### Requirements
Exact reproduction of the data is required, with images excluded.

### Recorded data
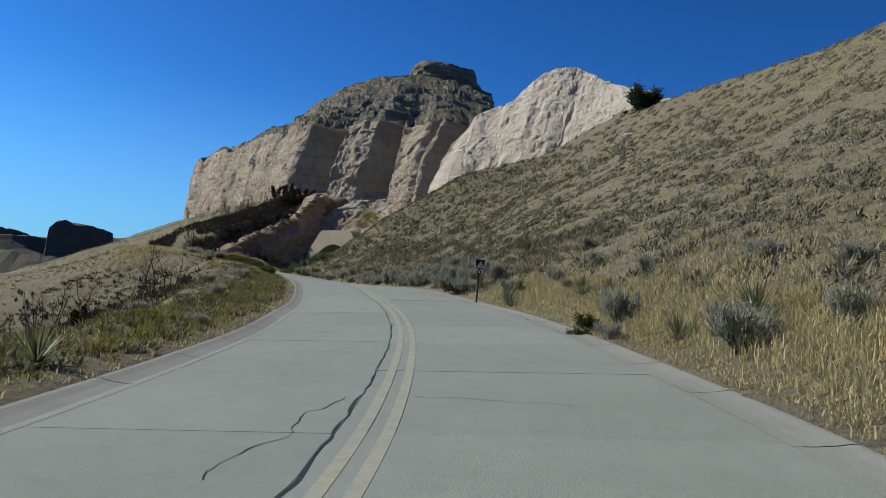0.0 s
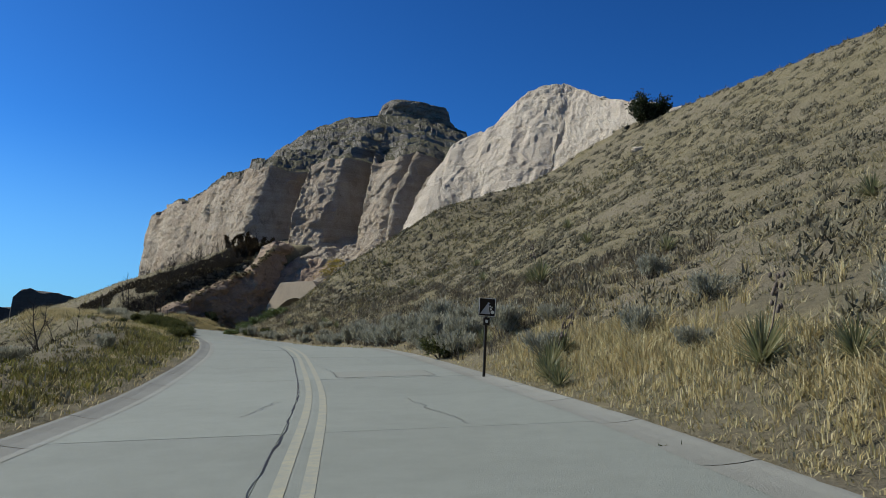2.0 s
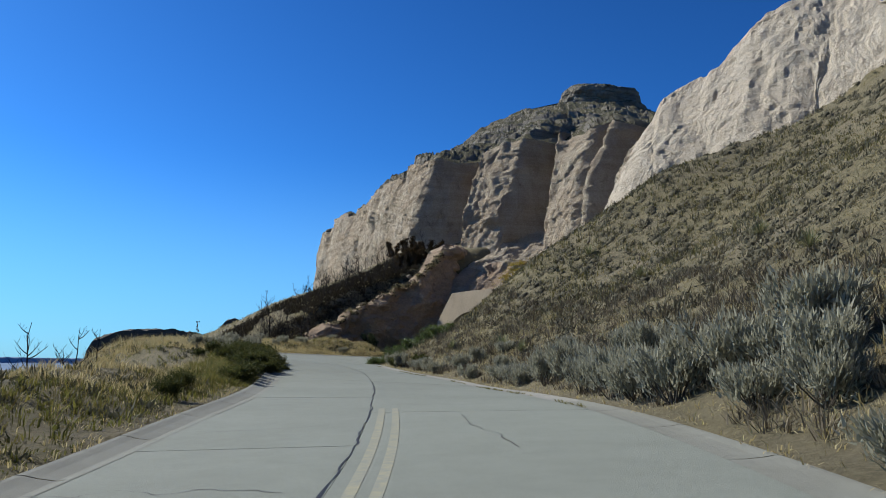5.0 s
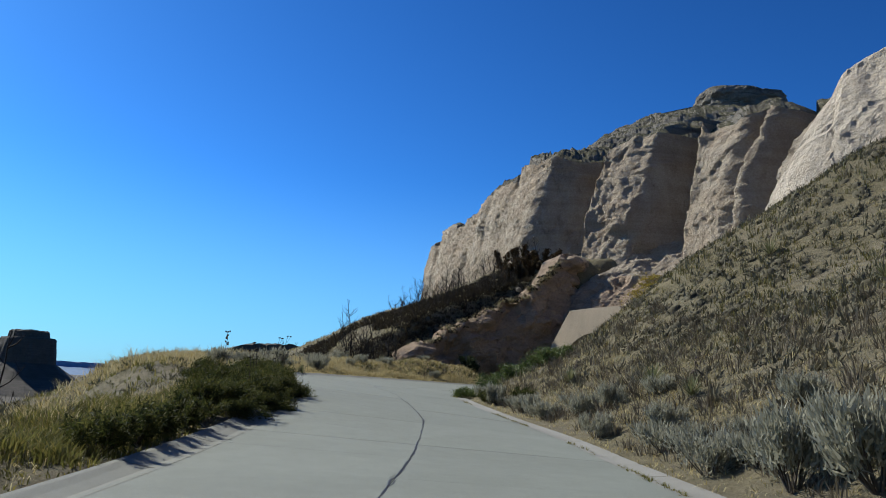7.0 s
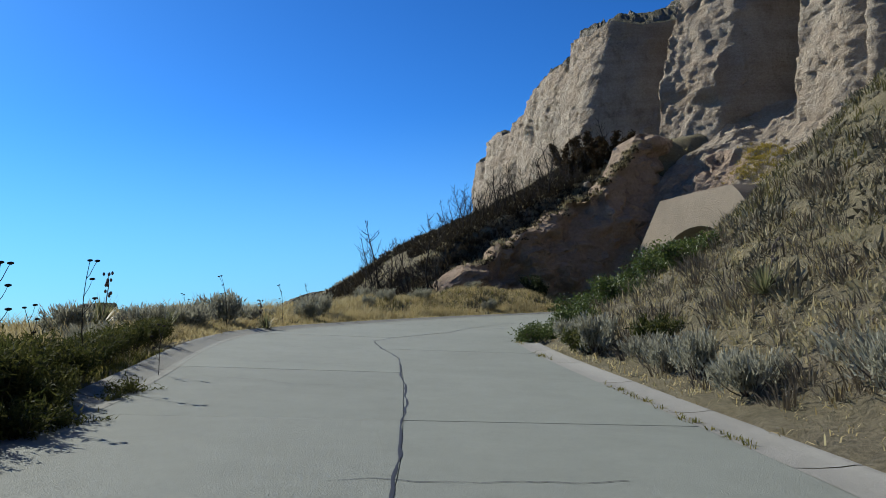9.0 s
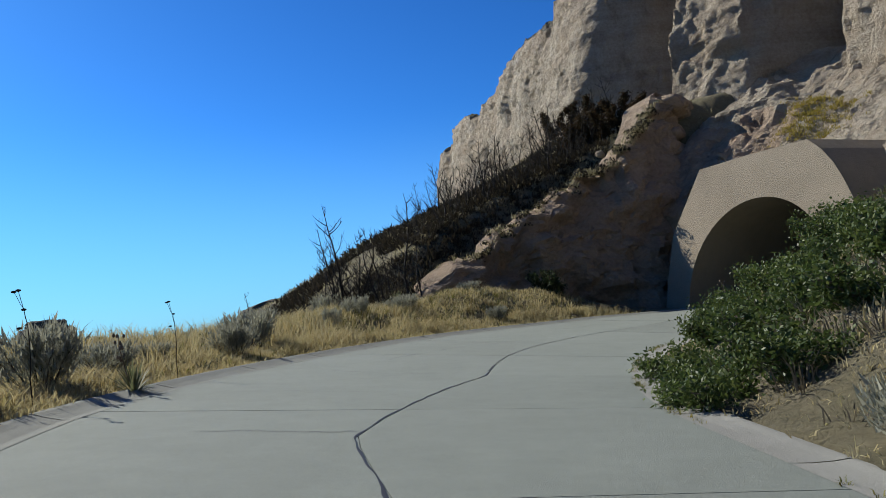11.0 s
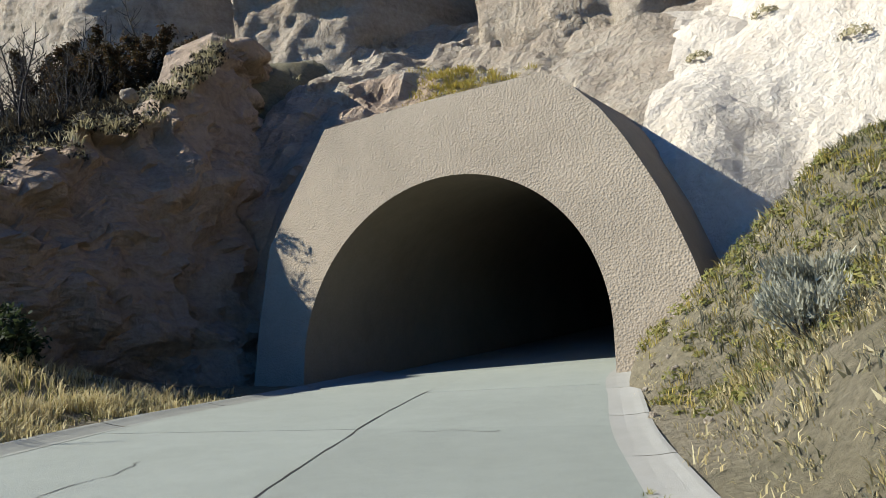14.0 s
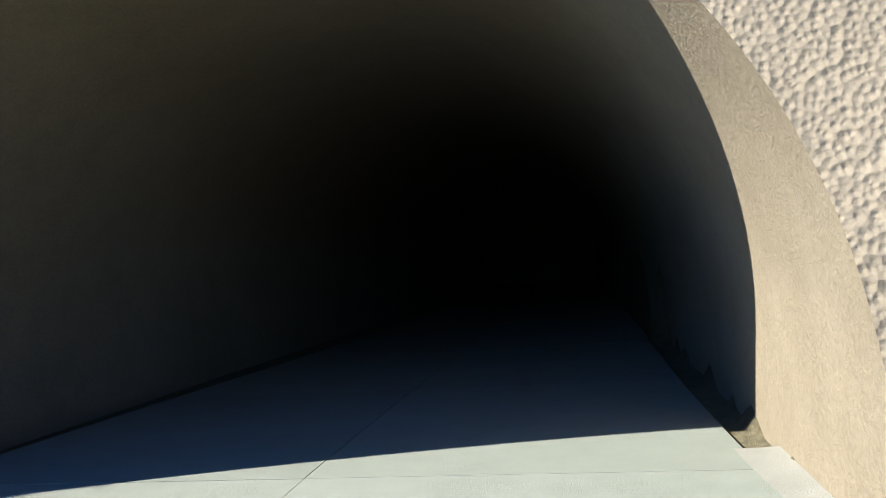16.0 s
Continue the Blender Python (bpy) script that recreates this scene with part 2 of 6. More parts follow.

### The answer
0.0 s
2.0 s
5.0 s
7.0 s
9.0 s
11.0 s
14.0 s
16.0 s
Continue the Blender Python (bpy) script that recreates this scene with part 2 of 6. More parts follow.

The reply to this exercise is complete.